Fr. Ed Dougherty, M.M.
Next year will mark the seventh centenary of the canonization of Saint Thomas Aquinas. It was less than 50 years after his death, on July 18, 1323, that Aquinas was canonized, and a little over two centuries later, in 1567, he was declared a Doctor of the Church. He is the patron saint of Catholic schools, colleges, and universities, and today a new generation of students is taking an interest in the ideas put forth by the man called the “Angelic Doctor” for his inspired teachings, which consistently raise the mind to God.
At the 11th International Thomistic Congress, recently held in Rome, Pope Francis said of Aquinas, “He was a man passionate about the Truth, a tireless seeker of the face of God.” The pope went on to quote Aquinas, who wrote, “Driven by an ardent will to believe, man loves the truth that he believes, considers it in his intelligence, and embraces it with the reasons he can find for this purpose.”
These words of Aquinas point to a profound reality at work in the hearts of all people. We were made to seek the truth about God and the right way to live, and we are constantly forming our purpose around our best estimation of the truth. This is why a new generation is finding their way to the teachings of Saint Thomas Aquinas, as a way to remain grounded amid a sea of modern ideologies that can easily lead us astray.
The recent Thomistic Congress was hosted by the Pontifical Academy of Saint Thomas Aquinas and by the Angelicum Thomistic Institute with the aim of exploring the enduring relevance of Thomistic Philosophy in today’s society.

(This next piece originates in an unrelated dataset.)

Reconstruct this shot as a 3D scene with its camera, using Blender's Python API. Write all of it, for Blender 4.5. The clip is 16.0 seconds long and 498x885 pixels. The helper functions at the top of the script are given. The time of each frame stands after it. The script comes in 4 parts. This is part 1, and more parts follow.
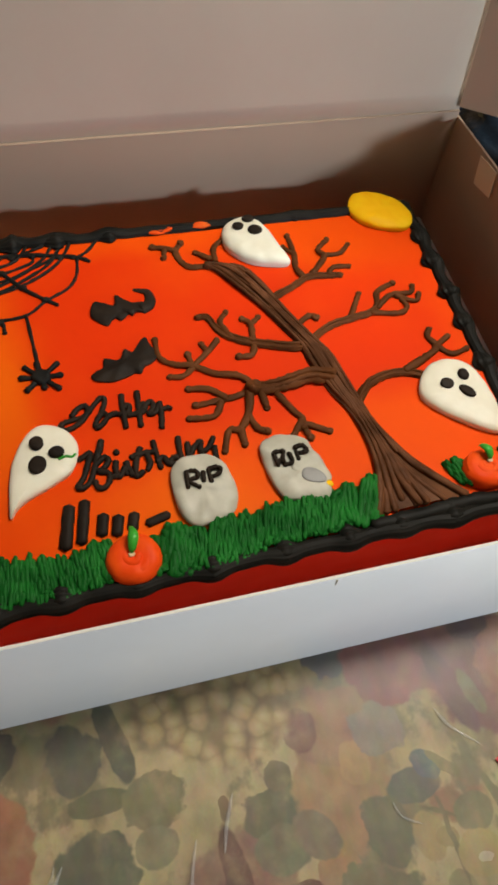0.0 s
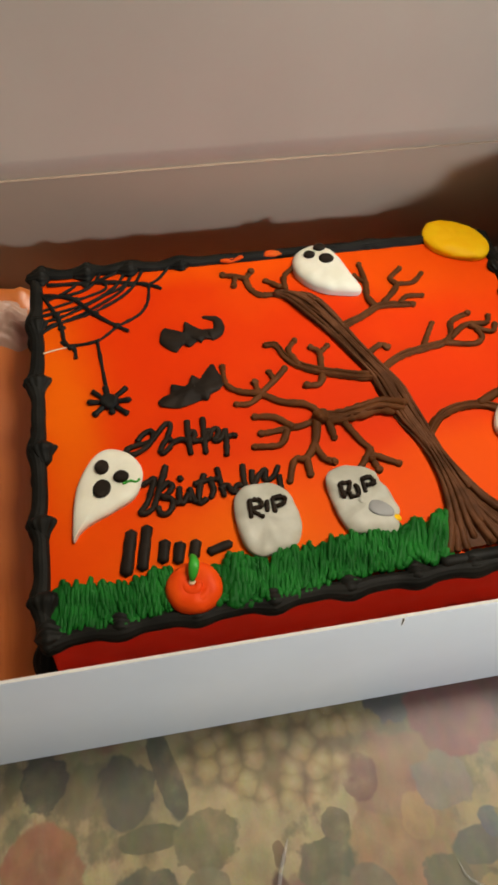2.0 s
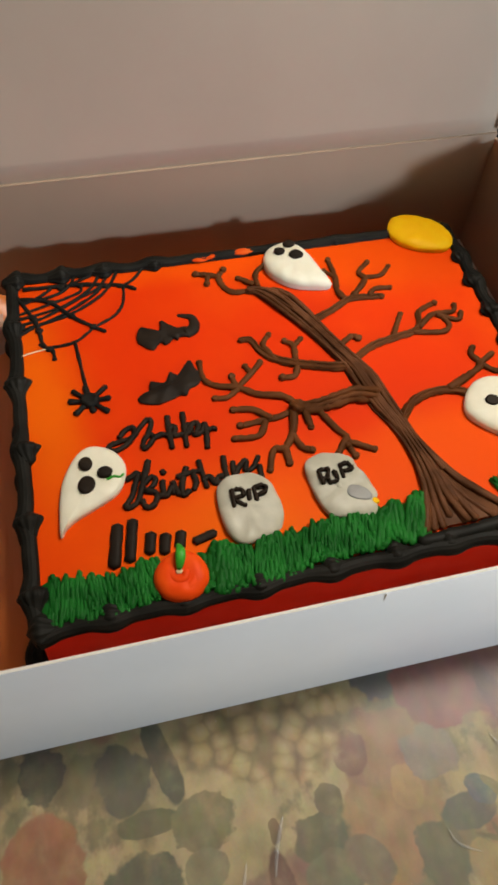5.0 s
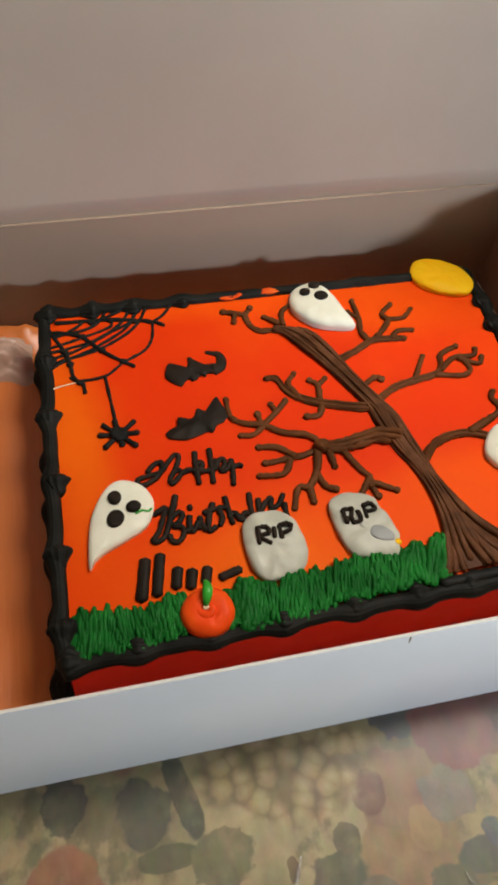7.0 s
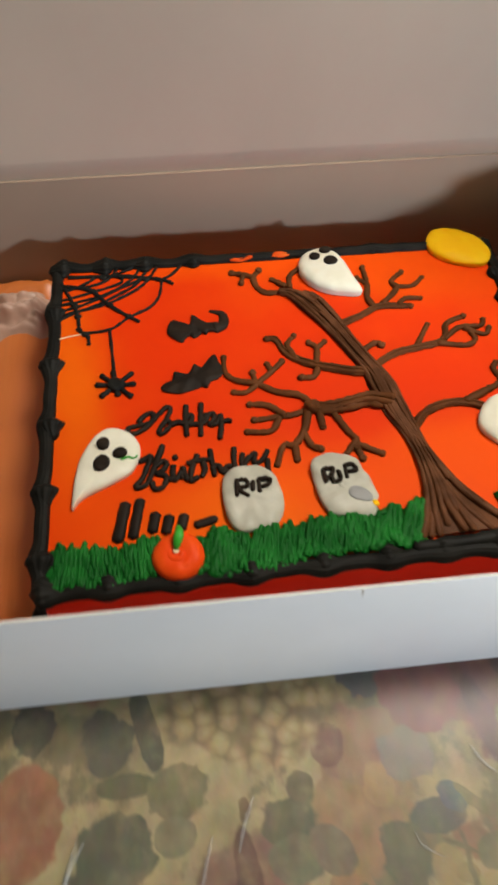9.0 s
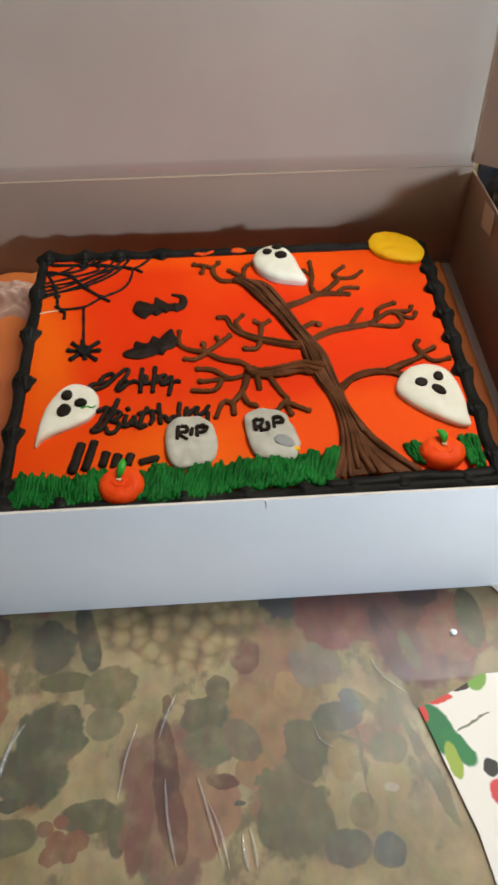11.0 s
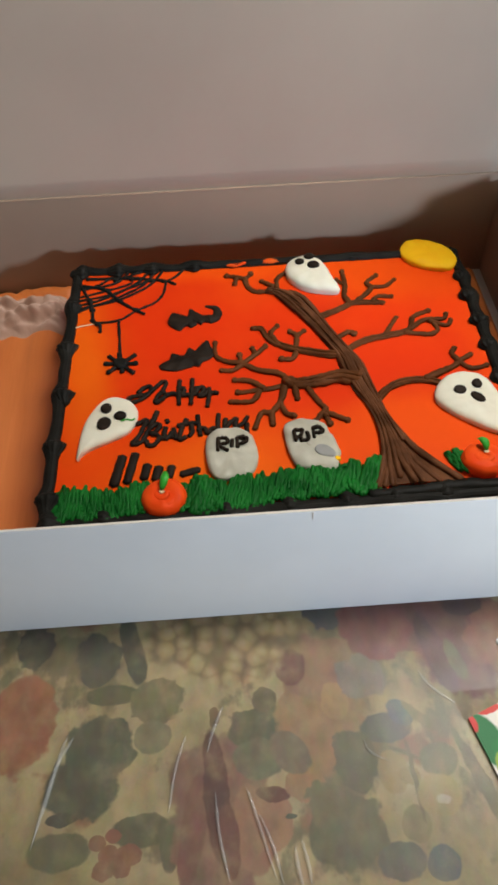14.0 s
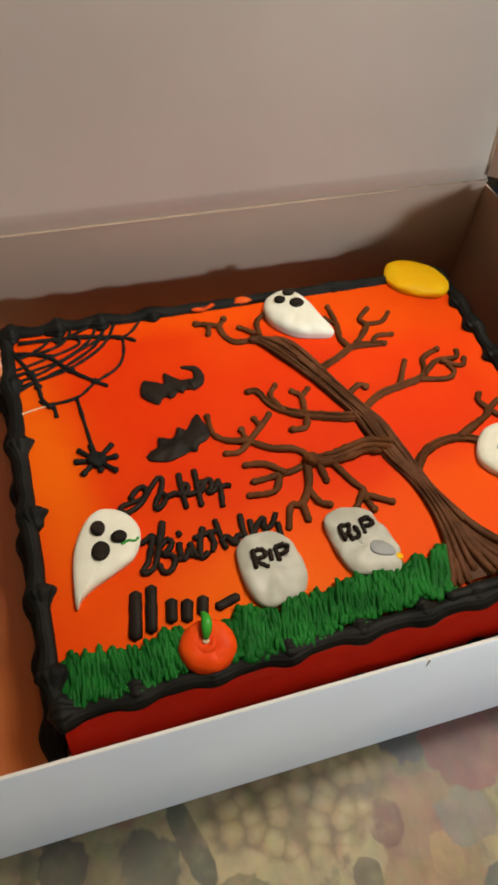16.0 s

Father Thomas Joseph White, a Dominican theologian and rector of Rome’s Angelicum, granted an interview to Catholic News Agency during the weeklong congress in which he said, “We’re seeing a modest renaissance of Thomism in the Church, particularly in the English-speaking world.” Contrasting this renaissance to the scholarly attention Aquinas typically receives, he added, “It’s really more about people on the grassroots level, trying to think through the doctrine of the faith and bring theology to their local communities and to the broader Church through rigorous investigation and responsible reflection.”
In his remarks at the congress, Pope Francis said of Aquinas that his “search for the truth about God is moved and permeated by love.” This is perhaps the most important starting point for understanding Aquinas’s thinking and realizing that the intellectual journey he embarked upon is not consigned to scholars but accessible to all people and intrinsic to our very human nature.
It is heartening to learn that an interest in Aquinas is taking place on a grassroots level within communities seeking a grounding in the beliefs underpinning our faith. If this renaissance continues to flourish, it is sure to bear tremendous fruits by fulfilling the need so many people have to know God’s will.
The fruits of knowing God’s will manifest themselves in a myriad of ways that transform families and communities and lead to a more just and loving society. This is a great time to study thinkers like Aquinas, who so perfectly joins faith and reason through a search for the truth that is grounded in the love of God and neighbor. And it’s a great time to understand the reasoning underpinning our faith, so we can give witness to young people, those who are searching, and all those looking to be formed in the ways of Christ.